Are advisers blasé about the threat of robo-advice?

Are advisers blasé about the threat of robo-advice?
They’ll contact existing customers electronically, asking them if they want a new deal, while waiving the ERC in order to secure their business.

Mortgage and protection network JLM Mortgage Services is urging advisers to embrace robo-advice, arguing that some are blasé about the threat from lenders' automated retention processes.

JLM says advisers should be explicitly offering a proposition in order to help retain clients or, at the least, providing access to one.

It believes the major robo-advice threat will come from lenders, who are already utilising technology in order to capture existing borrowers electronically which advisers may struggle to retrieve their clients from.

JLM also believea significant levels of advisers are underestimating the breadth of existing clients that might be keen to transact their mortgage via a robo-advice proposition.

The network is urging advisers to treat robo-advice as a ‘friend not a foe’, and offer clients access to such propositions which will allow them to access advice the way they want to, but also ensure they retain the client in order to lead them through the advice process.


Rory Joseph, Director of JLM, said: “There is an awful lot talked about robo-advice in the mortgage market and some advisers might simply be turned off by this, and/or could be underestimating just how these propositions might change the way customers access advice. Clearly the direct to consumer propositions have made a lot of noise, with a lot of marketing budget, and some advisory firms may be blasé about the threat they pose to their business, and to a large extent I agree that this might not be earth-shattering.

“However, where robo-advice will make a huge difference – and we’re already seeing this – is the way lenders utilise an internal version. That’s where they’ll contact existing customers electronically, asking them if they want a new deal, while waiving the ERC in order to secure their business. This will appeal to customers who are used to ‘consuming’ online and don’t want to speak to advisers or bank staff and the like. At the pace this is going, this type of activity could well become the norm, with a retention process automated by lenders becoming a dominant force.

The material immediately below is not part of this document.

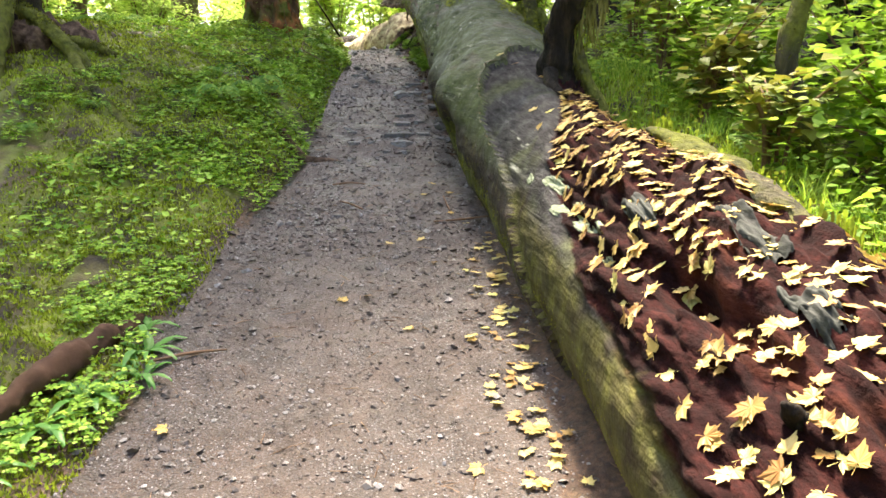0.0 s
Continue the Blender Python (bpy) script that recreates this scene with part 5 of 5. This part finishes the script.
def build_cover():
    # moss blades
    x, y = bank_points(360000, -4.2, 0.0, 2.0, 14.0)
    near = np.interp(y, LEFT_Y, LEFT_X) - x
    keep = (near > 0.0) & (rng.uniform(0, 1, len(x)) < np.exp(-np.maximum(near - 0.5, 0) / 2.2)) & tree_free(x, y) & (fbm(xyz(x * 1.7, y * 1.7), 3, 61) > -0.65 + 0.35 * ss(10.2, 11.2, y))
    x, y = x[keep], y[keep]
    c = np.stack([x, y, height(x, y)], -1)
    n = len(x)
    v, f = scatter_shape([(-0.35, 0, -0.15), (0.35, 0, -0.15), (0, 0.25, 1.0)], [(0, 1, 2)], c, rng.uniform(0.010, 0.026, n) * (1 + 0.5 * ss(1.0, 3.0, np.interp(y, LEFT_Y, LEFT_X) - x)), rng.uniform(0, 6.28, n), rng.uniform(0, 6.28, n), rng.normal(0, 0.6, n))
    tagged(part_np("moss", v, f, M_MOSS, smooth=False), "thick yellow-green moss over the bank", "moss", kind="stuff")
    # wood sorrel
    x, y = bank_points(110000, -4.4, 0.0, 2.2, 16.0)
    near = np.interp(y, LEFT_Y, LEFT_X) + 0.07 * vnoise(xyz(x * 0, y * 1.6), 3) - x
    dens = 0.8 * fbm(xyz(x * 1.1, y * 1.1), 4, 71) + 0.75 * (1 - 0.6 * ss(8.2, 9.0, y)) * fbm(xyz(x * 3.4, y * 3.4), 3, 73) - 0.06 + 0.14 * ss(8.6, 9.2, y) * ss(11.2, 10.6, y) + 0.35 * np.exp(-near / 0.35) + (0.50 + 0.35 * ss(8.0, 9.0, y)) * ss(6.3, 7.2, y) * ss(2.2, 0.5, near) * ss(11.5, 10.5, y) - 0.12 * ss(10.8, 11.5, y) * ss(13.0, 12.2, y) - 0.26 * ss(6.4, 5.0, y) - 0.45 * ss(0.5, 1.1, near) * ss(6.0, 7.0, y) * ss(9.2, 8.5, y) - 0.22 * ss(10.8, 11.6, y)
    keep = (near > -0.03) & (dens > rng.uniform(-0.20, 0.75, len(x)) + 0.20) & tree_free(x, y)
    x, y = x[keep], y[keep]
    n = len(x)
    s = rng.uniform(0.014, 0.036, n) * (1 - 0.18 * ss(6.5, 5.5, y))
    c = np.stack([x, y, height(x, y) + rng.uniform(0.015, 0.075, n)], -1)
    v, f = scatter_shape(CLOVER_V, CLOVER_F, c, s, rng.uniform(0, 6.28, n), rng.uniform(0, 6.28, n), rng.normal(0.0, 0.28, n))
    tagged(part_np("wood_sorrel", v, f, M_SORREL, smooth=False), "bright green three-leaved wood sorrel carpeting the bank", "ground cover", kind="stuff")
    # taller small-leaved herbs
    x, y = bank_points(30000, -4.5, 0.0, 2.2, 18.0)
    near = np.interp(y, LEFT_Y, LEFT_X) - x
    keep = (near > 0.03) & (fbm(xyz(x * 0.9, y * 0.9), 3, 81) > 0.10 + 0.10 * ss(9.4, 10.6, y) - 0.2 * ss(12.5, 14, y)) & tree_free(x, y)
    x, y = x[keep], y[keep]
    c = np.stack([x, y, height(x, y) + rng.uniform(0.03, 0.16, len(x))], -1)
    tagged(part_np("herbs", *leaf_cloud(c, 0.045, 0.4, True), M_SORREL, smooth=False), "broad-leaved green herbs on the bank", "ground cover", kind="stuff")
    # plants between trail and log
    y = np.r_[rng.uniform(8.2, 11.9, 2600), rng.uniform(11.9, 15, 2600), rng.uniform(13, 23, 3600)]
    x = np.interp(y, RIGHT_Y, RIGHT_X) + np.abs(rng.normal(0.02, 0.09, len(y))) + 0.04 + 0.15 * ss(12, 14, y) * rng.uniform(0, 1, len(y))
    keep = fbm(xyz(x * 2.5, y * 2.5), 3, 91) > np.where(y < 11.9, 0.28, 0.12)
    x, y = x[keep], y[keep]
    n = len(x)
    c = np.stack([x, y, height(x, y) + rng.uniform(0.02, 0.10, n)], -1)
    v, f = scatter_shape(CLOVER_V, CLOVER_F, c, rng.uniform(0.018, 0.036, n), rng.uniform(0, 6.28, n), rng.uniform(0, 6.28, n), rng.normal(0, 0.35, n))
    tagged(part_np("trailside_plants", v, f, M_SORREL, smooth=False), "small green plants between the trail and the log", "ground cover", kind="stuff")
    # moss, grass and herbs on the shoulder behind the log
    x, y = rng.uniform(1.75, 3.4, 60000), rng.uniform(1.8, 11.0, 60000)
    n = len(x)
    v, f = scatter_shape([(-0.35, 0, -0.15), (0.35, 0, -0.15), (0, 0.25, 1.0)], [(0, 1, 2)], np.stack([x, y, height(x, y)], -1), rng.uniform(0.012, 0.034, n), rng.uniform(0, 6.28, n), rng.uniform(0, 6.28, n), rng.normal(0, 0.6, n))
    tagged(part_np("moss", v, f, M_MOSS, smooth=False), "shaded green moss on the slope behind the log", "moss", kind="stuff")
    x, y = rng.uniform(1.95, 3.6, 9000), rng.uniform(2.0, 11.0, 9000)
    keep = fbm(xyz(x * 1.6, y * 1.6), 3, 97) > -0.05
    x, y = x[keep], y[keep]
    c = np.stack([x, y, height(x, y) + rng.uniform(0.02, 0.20, len(x))], -1)
    tagged(part_np("herbs", *leaf_cloud(c, 0.055, 0.4, True), M_BUSH_DARK, smooth=False), "green herbs on the slope behind the log", "ground cover", kind="stuff")
    x, y = rng.uniform(1.85, 2.7, 5000), rng.uniform(2.4, 8.0, 5000)
    n = len(x)
    v, f = scatter_shape([(-0.02, 0, -0.02), (0.02, 0, -0.02), (0.012, 0.18, 0.6), (-0.012, 0.18, 0.6), (0, 0.5, 0.95)], [(0, 1, 2), (0, 2, 3), (3, 2, 4)], np.stack([x, y, height(x, y)], -1), rng.uniform(0.07, 0.18, n), rng.uniform(0, 6.28, n), rng.uniform(0, 6.28, n), rng.normal(0, 0.3, n))
    tagged(part_np("grass", v, f, M_BUSH_DARK, smooth=False), "thin green grass beside the rotting log", "grass", kind="stuff")
    # cover of the clearing
    x = np.r_[rng.uniform(-12, -0.6, 16000), rng.uniform(0.4, 10, 12000)]
    y = np.r_[rng.uniform(14.2, 32, 16000), rng.uniform(1.5, 30, 12000)]
    keep = off_trail(x, y, 0.12) & tree_free(x, y) & ((x < 0) | (x > np.interp(y, LOG_Y, LOG_LEFT) + 1.5) | (y > 15.5)) & (np.abs(x - np.interp(y, [14.3, 23.8], [0.6, -1.75])) > np.where((y > 14) & (y < 24), 0.6, 0.0))
    x, y = x[keep], y[keep]
    c = np.stack([x, y, height(x, y) + 0.30 * rng.uniform(0, 1, len(x)) ** 2], -1)
    tagged(part_np("undergrowth", *leaf_cloud(c, 0.09, 0.45, True), M_BUSH, smooth=False), "low bright green undergrowth of the clearing", "undergrowth", kind="stuff")


build_cover()


# ---- fallen maple leaves ----
def maple_mesh(seed):
    r = np.random.default_rng(seed)
    ring = []
    for ang in (-140, -98, -74, -48, -24, 0, 24, 48, 74, 98, 140):
        ln = {0: 1.0, 48: 0.88, 98: 0.66, 140: 0.22, 24: 0.58, 74: 0.52}[abs(ang)]
        ln *= r.uniform(0.9, 1.1)
        if abs(ang) in (0, 48, 98):
            for da, k in ((-13, 0.72), (-7, 0.74), (0, 1.0), (7, 0.74), (13, 0.72)):
                ring.append((ang + da, ln * k))
        else:
            ring.append((ang, ln))
    v = [(0, 0, 0.0)]
    for ang, ln in ring:
        a = radians(ang)
        curl = 0.05 * ln * ln + r.uniform(-0.05, 0.05)
        v.append((ln * math.sin(a), ln * math.cos(a), curl))
    v += [(0.02, -0.55, 0.1), (-0.02, -0.55, 0.1)]
    f = [(0, k, k + 1) for k in range(1, len(ring))] + [(0, len(ring) + 2, len(ring) + 1)]
    return mesh_np("maple_leaf", np.array(v), f, M_MAPLE, False)


MAPLES = [maple_mesh(s) for s in range(7)]


def maple(p, n, size, label):
    ob = new("maple_leaf", MAPLES[int(rng.integers(0, 7))])
    q = Vector(n).to_track_quat("Z", "Y").to_matrix().to_4x4()
    ob.matrix_basis = Matrix.Translation(Vector(p)) @ q @ pose(0, 0, 0, rng.uniform(-14, 14), rng.uniform(-14, 14), rng.uniform(0, 360)) @ Matrix.Diagonal((size, size, size, 1))
    tagged(ob, label, "leaf", "fallen maple leaves")


LOOSE = []
for k in range(760):
    y = 2.1 + 3.7 * rng.uniform(0, 1) ** 0.8
    deg = rng.normal(2 - 9 * (y - 4), 30)
    p, nrm = log_point(y, min(deg, float(np.interp(y, [2, 3.4, 4.2, 4.5, 4.9, 5.3, 5.8, 6.2], [60, 60, 50, 37, 20, 6, -9, -17]))), 0.012)
    if k >= 150:
        LOOSE.append((*p, math.atan2(nrm[0], nrm[2])))
        continue
    maple(p, nrm, rng.uniform(0.045, 0.066), "yellow fallen maple leaf on the rotting log")
for (y, deg) in ((5.31, 30), (4.88, 38), (4.7, 20), (6.39, 15), (6.55, 20), (5.15, 22), (6.0, 4)):
    p, nrm = log_point(y, deg, 0.012)
    maple(p, nrm, 0.048, "yellow fallen maple leaf on the bare grey log")
for k in range(130):
    y = rng.uniform(2.2, 5.4)
    x = np.interp(y, RIGHT_Y, RIGHT_X) - abs(rng.normal(0.0, 0.15)) + 0.04
    maple(gpoint(x, y, 0.012), (0, 0, 1), rng.uniform(0.035, 0.055), "yellow fallen maple leaf on the gravel trail")
for (x, y) in ((0.358, 5.236), (0.265, 4.534), (0.15, 4.5), (0.771, 6.148), (0.61, 6.122), (0.78, 5.75), (0.68, 6.35), (-0.4, 3.43), (0.55, 5.3), (0.62, 4.95), (0.5, 4.2), (0.85, 5.55)):
    maple(gpoint(x, y, 0.012), (0, 0, 1), rng.uniform(0.040, 0.055), "yellow fallen maple leaf on the gravel trail")
carpet = []
for k in range(7):
    pick = np.array(LOOSE[k::7])
    v = np.array([tuple(q.co) for q in MAPLES[k].vertices])
    f = np.array([tuple(q.vertices) for q in MAPLES[k].polygons])
    m = len(pick)
    carpet.append(scatter_shape(v, f, pick[:, :3], rng.uniform(0.042, 0.062, m), rng.uniform(0, 6.28, m), np.full(m, math.pi / 2), pick[:, 3] + rng.normal(0.0, 0.15, m)))
M_CARPET = leaf_material("fallen maple leaf carpet", [(0.0, (0.22, 0.11, 0.04)), (0.3, (0.40, 0.26, 0.085)), (0.75, (0.54, 0.41, 0.16)), (1.0, (0.48, 0.44, 0.16))], 0.2, 0.5, 0.3)
tagged(part_np("leaf_carpet", *merge(carpet), M_CARPET, smooth=False), "scattered yellow and brown maple leaves on the rotting log", "leaves", kind="stuff")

“I think we have to get away from the mindset that this can only be a threat – it is, but it can also be an opportunity and a valuable tool that can help advisers provide the service their clients want and retain their business.”

Sebastian Murphy, Head of Mortgage Finance at JLM, added: “I think you only need to consider how everyone, including advisers, use technology and purchase goods and services to know that robo-advice will have a major appeal for many. Almost everyone goes online to start the journey, be it purchasing a home, buying a holiday or securing car insurance – consumers conduct their research, have access to a very light-touch experience, and then once they have that information will make their purchase, or if it’s a significant amount of money or commitment, they might then check with their adviser, accountant or other professional.

“The threat from lenders’ use of internal robo-advice is very real; however much we might not like it, lenders are going to continue to target their existing borrowers electronically, to keep them on their books at far less cost than accepting business from an intermediary. Allowing clients to transact with advisers as they might wish, and using a robo-advice proposition in order to retain existing business will be a very sound move. This is not something that is going to go away, and therefore the sooner advisers react to it, the better.”